### STATED PROBLEM
Transcribe the listing that follows in full, omitting pictures.

-- Start of SOURCE DATA --

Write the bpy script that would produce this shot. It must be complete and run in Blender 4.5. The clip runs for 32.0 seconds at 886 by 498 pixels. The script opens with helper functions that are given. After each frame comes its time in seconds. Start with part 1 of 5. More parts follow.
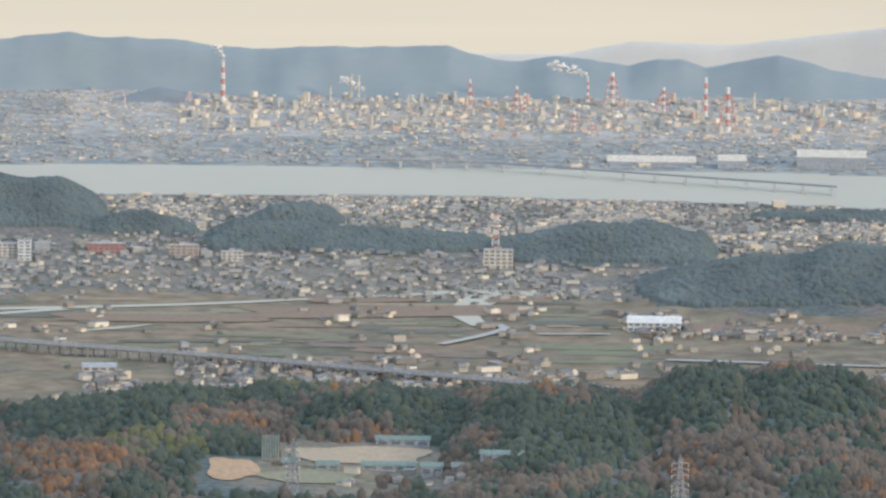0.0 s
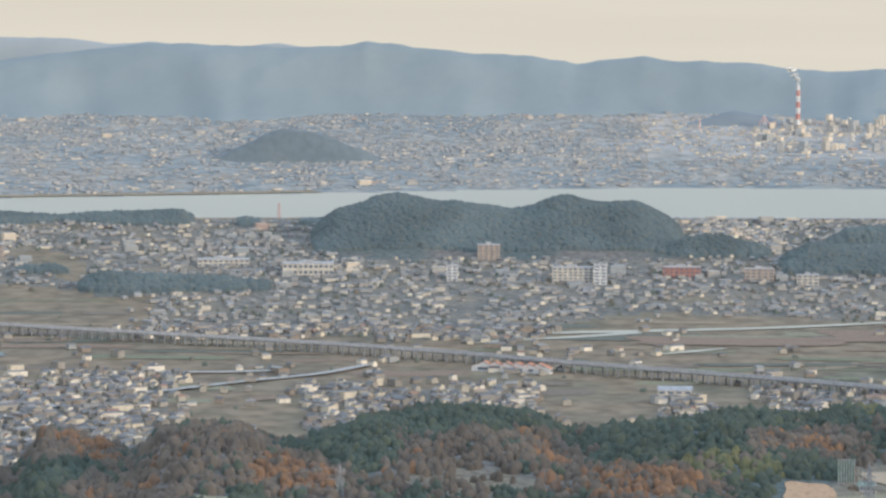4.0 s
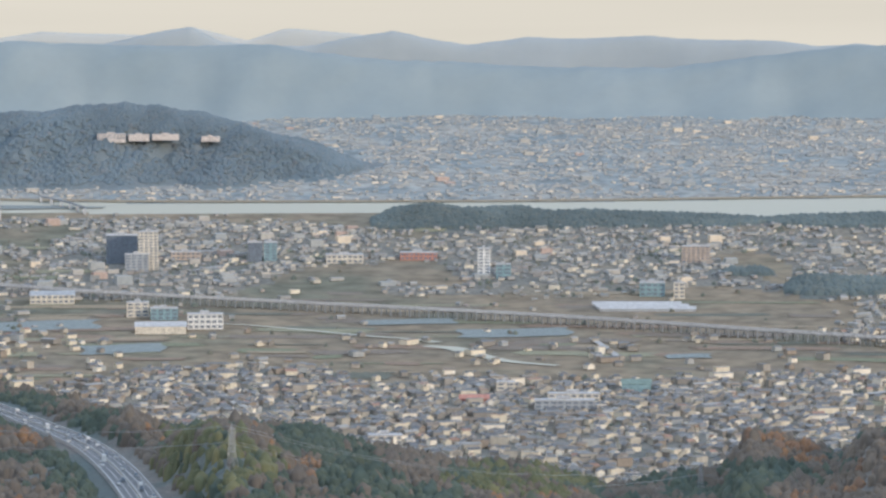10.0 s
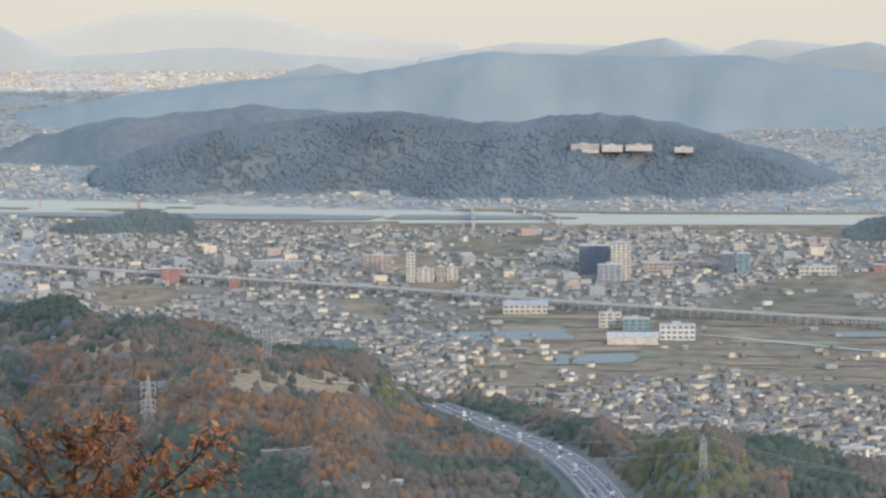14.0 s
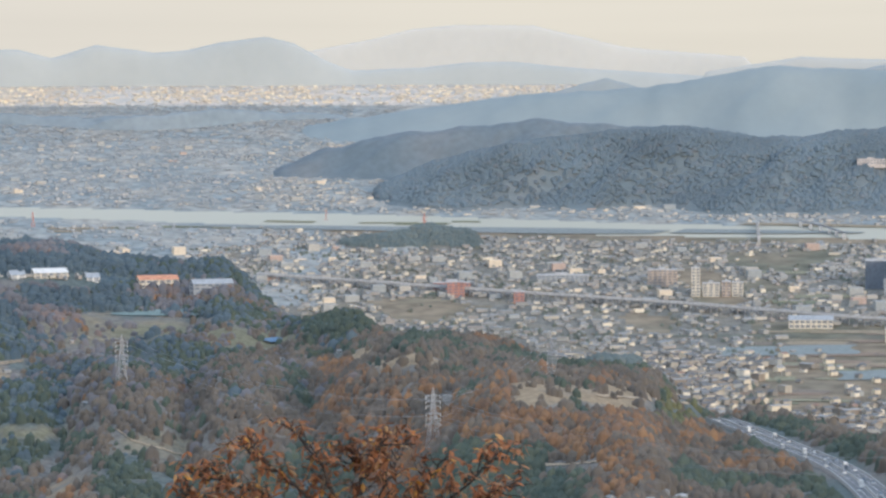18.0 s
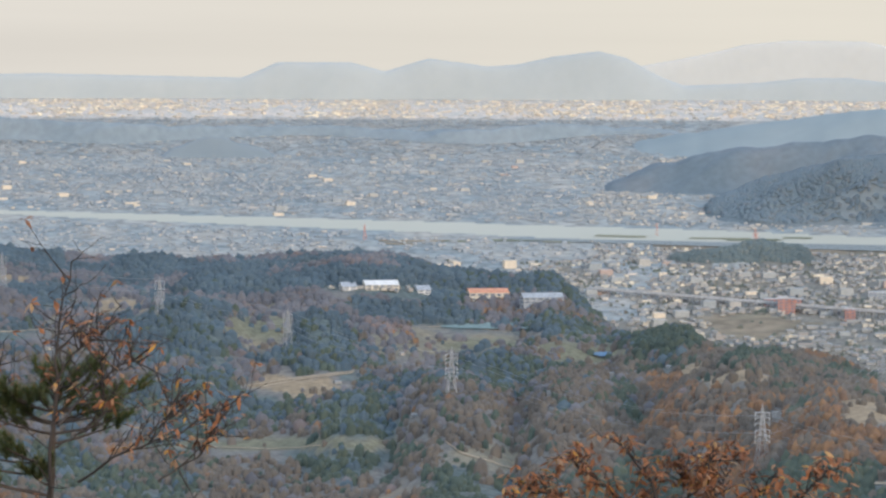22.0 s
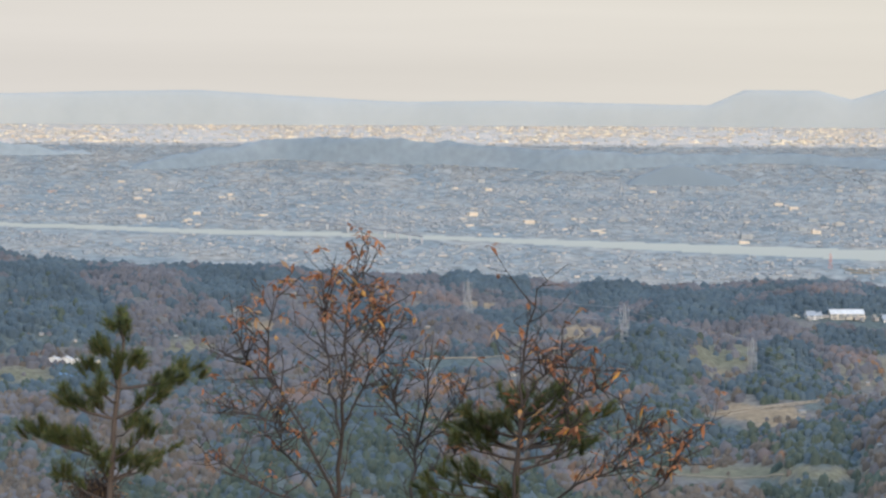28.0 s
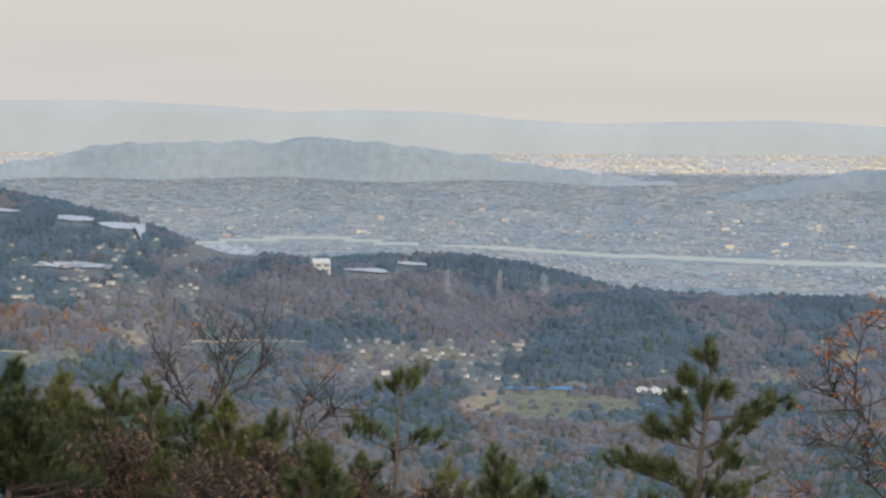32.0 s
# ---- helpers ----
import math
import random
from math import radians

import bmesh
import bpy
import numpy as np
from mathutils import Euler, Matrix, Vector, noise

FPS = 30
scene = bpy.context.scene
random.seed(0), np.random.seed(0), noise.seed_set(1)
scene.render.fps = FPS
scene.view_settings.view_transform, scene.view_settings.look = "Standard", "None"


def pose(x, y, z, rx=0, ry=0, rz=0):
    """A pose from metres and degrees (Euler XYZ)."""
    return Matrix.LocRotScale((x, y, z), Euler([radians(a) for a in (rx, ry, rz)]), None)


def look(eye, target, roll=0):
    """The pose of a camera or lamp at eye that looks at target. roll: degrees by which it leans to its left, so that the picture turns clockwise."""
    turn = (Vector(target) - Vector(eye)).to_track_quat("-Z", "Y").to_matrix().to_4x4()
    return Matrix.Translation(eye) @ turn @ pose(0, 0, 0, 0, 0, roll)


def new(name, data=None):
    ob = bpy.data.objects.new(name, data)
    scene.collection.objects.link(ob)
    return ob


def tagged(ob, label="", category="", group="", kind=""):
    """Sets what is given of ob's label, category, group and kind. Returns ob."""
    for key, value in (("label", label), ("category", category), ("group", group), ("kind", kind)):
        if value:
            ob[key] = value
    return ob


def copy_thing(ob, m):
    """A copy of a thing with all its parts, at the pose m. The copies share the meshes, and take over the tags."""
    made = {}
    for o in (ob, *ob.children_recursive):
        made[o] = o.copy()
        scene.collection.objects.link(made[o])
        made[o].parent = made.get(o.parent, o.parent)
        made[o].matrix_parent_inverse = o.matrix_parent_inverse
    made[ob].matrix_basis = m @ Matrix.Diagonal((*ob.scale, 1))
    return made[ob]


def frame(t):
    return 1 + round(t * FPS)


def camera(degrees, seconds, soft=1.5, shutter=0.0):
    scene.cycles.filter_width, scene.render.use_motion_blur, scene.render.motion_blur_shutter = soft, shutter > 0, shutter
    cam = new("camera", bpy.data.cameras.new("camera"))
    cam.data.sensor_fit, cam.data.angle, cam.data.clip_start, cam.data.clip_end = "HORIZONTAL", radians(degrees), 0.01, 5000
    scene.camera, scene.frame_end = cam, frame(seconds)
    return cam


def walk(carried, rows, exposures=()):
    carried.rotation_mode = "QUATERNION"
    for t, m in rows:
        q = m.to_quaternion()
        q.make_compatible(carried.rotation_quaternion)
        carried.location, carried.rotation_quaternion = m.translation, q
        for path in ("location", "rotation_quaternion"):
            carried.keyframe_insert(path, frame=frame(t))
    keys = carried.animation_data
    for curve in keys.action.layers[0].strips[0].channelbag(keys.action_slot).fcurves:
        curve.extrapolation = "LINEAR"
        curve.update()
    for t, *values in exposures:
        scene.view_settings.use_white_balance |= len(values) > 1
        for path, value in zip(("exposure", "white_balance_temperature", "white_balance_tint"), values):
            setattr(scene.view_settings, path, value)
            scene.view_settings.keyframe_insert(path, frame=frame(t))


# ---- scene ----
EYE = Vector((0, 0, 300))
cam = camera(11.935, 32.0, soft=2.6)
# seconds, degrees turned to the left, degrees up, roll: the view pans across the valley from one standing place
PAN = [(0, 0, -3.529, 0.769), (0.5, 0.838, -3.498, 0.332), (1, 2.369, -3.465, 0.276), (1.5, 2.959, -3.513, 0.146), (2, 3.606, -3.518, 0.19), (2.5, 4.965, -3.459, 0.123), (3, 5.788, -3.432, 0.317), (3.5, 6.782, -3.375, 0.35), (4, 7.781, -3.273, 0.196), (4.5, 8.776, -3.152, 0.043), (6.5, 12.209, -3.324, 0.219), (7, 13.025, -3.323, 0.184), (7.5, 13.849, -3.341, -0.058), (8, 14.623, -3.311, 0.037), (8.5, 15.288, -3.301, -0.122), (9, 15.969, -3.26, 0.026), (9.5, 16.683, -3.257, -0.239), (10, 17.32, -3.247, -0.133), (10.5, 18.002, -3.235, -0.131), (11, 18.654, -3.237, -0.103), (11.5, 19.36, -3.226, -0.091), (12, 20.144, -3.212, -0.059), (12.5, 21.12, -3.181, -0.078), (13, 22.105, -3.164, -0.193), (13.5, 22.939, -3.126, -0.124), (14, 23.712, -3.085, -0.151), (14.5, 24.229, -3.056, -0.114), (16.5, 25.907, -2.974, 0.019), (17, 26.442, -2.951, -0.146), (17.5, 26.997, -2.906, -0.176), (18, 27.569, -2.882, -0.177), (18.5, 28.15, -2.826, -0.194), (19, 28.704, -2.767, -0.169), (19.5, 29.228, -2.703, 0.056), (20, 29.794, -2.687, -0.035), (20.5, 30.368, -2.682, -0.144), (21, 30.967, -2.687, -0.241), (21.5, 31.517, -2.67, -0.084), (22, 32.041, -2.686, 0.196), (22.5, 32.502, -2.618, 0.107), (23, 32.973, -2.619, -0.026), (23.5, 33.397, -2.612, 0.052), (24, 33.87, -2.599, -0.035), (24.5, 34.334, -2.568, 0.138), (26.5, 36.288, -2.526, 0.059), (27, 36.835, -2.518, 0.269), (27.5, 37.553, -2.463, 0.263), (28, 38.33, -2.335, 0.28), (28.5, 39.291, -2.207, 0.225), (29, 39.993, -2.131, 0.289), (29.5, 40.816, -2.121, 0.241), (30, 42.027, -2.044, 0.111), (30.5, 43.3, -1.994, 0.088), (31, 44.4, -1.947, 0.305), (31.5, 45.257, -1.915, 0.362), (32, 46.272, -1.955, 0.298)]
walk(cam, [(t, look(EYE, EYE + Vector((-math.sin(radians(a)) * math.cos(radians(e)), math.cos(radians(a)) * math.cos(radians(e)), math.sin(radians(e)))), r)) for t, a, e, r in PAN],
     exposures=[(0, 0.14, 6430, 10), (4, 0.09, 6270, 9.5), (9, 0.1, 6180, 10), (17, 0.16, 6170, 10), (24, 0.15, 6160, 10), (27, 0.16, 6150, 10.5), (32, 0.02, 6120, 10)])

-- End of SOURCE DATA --

### IN RESPONSE
Write the bpy script that would produce this shot. It must be complete and run in Blender 4.5. The clip runs for 32.0 seconds at 886 by 498 pixels. The script opens with helper functions that are given. After each frame comes its time in seconds. Start with part 1 of 5. More parts follow.
0.0 s
4.0 s
10.0 s
14.0 s
18.0 s
22.0 s
28.0 s
32.0 s
# ---- helpers ----
import math
import random
from math import radians

import bmesh
import bpy
import numpy as np
from mathutils import Euler, Matrix, Vector, noise

FPS = 30
scene = bpy.context.scene
random.seed(0), np.random.seed(0), noise.seed_set(1)
scene.render.fps = FPS
scene.view_settings.view_transform, scene.view_settings.look = "Standard", "None"


def pose(x, y, z, rx=0, ry=0, rz=0):
    """A pose from metres and degrees (Euler XYZ)."""
    return Matrix.LocRotScale((x, y, z), Euler([radians(a) for a in (rx, ry, rz)]), None)


def look(eye, target, roll=0):
    """The pose of a camera or lamp at eye that looks at target. roll: degrees by which it leans to its left, so that the picture turns clockwise."""
    turn = (Vector(target) - Vector(eye)).to_track_quat("-Z", "Y").to_matrix().to_4x4()
    return Matrix.Translation(eye) @ turn @ pose(0, 0, 0, 0, 0, roll)


def new(name, data=None):
    ob = bpy.data.objects.new(name, data)
    scene.collection.objects.link(ob)
    return ob


def tagged(ob, label="", category="", group="", kind=""):
    """Sets what is given of ob's label, category, group and kind. Returns ob."""
    for key, value in (("label", label), ("category", category), ("group", group), ("kind", kind)):
        if value:
            ob[key] = value
    return ob


def copy_thing(ob, m):
    """A copy of a thing with all its parts, at the pose m. The copies share the meshes, and take over the tags."""
    made = {}
    for o in (ob, *ob.children_recursive):
        made[o] = o.copy()
        scene.collection.objects.link(made[o])
        made[o].parent = made.get(o.parent, o.parent)
        made[o].matrix_parent_inverse = o.matrix_parent_inverse
    made[ob].matrix_basis = m @ Matrix.Diagonal((*ob.scale, 1))
    return made[ob]


def frame(t):
    return 1 + round(t * FPS)


def camera(degrees, seconds, soft=1.5, shutter=0.0):
    scene.cycles.filter_width, scene.render.use_motion_blur, scene.render.motion_blur_shutter = soft, shutter > 0, shutter
    cam = new("camera", bpy.data.cameras.new("camera"))
    cam.data.sensor_fit, cam.data.angle, cam.data.clip_start, cam.data.clip_end = "HORIZONTAL", radians(degrees), 0.01, 5000
    scene.camera, scene.frame_end = cam, frame(seconds)
    return cam


def walk(carried, rows, exposures=()):
    carried.rotation_mode = "QUATERNION"
    for t, m in rows:
        q = m.to_quaternion()
        q.make_compatible(carried.rotation_quaternion)
        carried.location, carried.rotation_quaternion = m.translation, q
        for path in ("location", "rotation_quaternion"):
            carried.keyframe_insert(path, frame=frame(t))
    keys = carried.animation_data
    for curve in keys.action.layers[0].strips[0].channelbag(keys.action_slot).fcurves:
        curve.extrapolation = "LINEAR"
        curve.update()
    for t, *values in exposures:
        scene.view_settings.use_white_balance |= len(values) > 1
        for path, value in zip(("exposure", "white_balance_temperature", "white_balance_tint"), values):
            setattr(scene.view_settings, path, value)
            scene.view_settings.keyframe_insert(path, frame=frame(t))


# ---- scene ----
EYE = Vector((0, 0, 300))
cam = camera(11.935, 32.0, soft=2.6)
# seconds, degrees turned to the left, degrees up, roll: the view pans across the valley from one standing place
PAN = [(0, 0, -3.529, 0.769), (0.5, 0.838, -3.498, 0.332), (1, 2.369, -3.465, 0.276), (1.5, 2.959, -3.513, 0.146), (2, 3.606, -3.518, 0.19), (2.5, 4.965, -3.459, 0.123), (3, 5.788, -3.432, 0.317), (3.5, 6.782, -3.375, 0.35), (4, 7.781, -3.273, 0.196), (4.5, 8.776, -3.152, 0.043), (6.5, 12.209, -3.324, 0.219), (7, 13.025, -3.323, 0.184), (7.5, 13.849, -3.341, -0.058), (8, 14.623, -3.311, 0.037), (8.5, 15.288, -3.301, -0.122), (9, 15.969, -3.26, 0.026), (9.5, 16.683, -3.257, -0.239), (10, 17.32, -3.247, -0.133), (10.5, 18.002, -3.235, -0.131), (11, 18.654, -3.237, -0.103), (11.5, 19.36, -3.226, -0.091), (12, 20.144, -3.212, -0.059), (12.5, 21.12, -3.181, -0.078), (13, 22.105, -3.164, -0.193), (13.5, 22.939, -3.126, -0.124), (14, 23.712, -3.085, -0.151), (14.5, 24.229, -3.056, -0.114), (16.5, 25.907, -2.974, 0.019), (17, 26.442, -2.951, -0.146), (17.5, 26.997, -2.906, -0.176), (18, 27.569, -2.882, -0.177), (18.5, 28.15, -2.826, -0.194), (19, 28.704, -2.767, -0.169), (19.5, 29.228, -2.703, 0.056), (20, 29.794, -2.687, -0.035), (20.5, 30.368, -2.682, -0.144), (21, 30.967, -2.687, -0.241), (21.5, 31.517, -2.67, -0.084), (22, 32.041, -2.686, 0.196), (22.5, 32.502, -2.618, 0.107), (23, 32.973, -2.619, -0.026), (23.5, 33.397, -2.612, 0.052), (24, 33.87, -2.599, -0.035), (24.5, 34.334, -2.568, 0.138), (26.5, 36.288, -2.526, 0.059), (27, 36.835, -2.518, 0.269), (27.5, 37.553, -2.463, 0.263), (28, 38.33, -2.335, 0.28), (28.5, 39.291, -2.207, 0.225), (29, 39.993, -2.131, 0.289), (29.5, 40.816, -2.121, 0.241), (30, 42.027, -2.044, 0.111), (30.5, 43.3, -1.994, 0.088), (31, 44.4, -1.947, 0.305), (31.5, 45.257, -1.915, 0.362), (32, 46.272, -1.955, 0.298)]
walk(cam, [(t, look(EYE, EYE + Vector((-math.sin(radians(a)) * math.cos(radians(e)), math.cos(radians(a)) * math.cos(radians(e)), math.sin(radians(e)))), r)) for t, a, e, r in PAN],
     exposures=[(0, 0.14, 6430, 10), (4, 0.09, 6270, 9.5), (9, 0.1, 6180, 10), (17, 0.16, 6170, 10), (24, 0.15, 6160, 10), (27, 0.16, 6150, 10.5), (32, 0.02, 6120, 10)])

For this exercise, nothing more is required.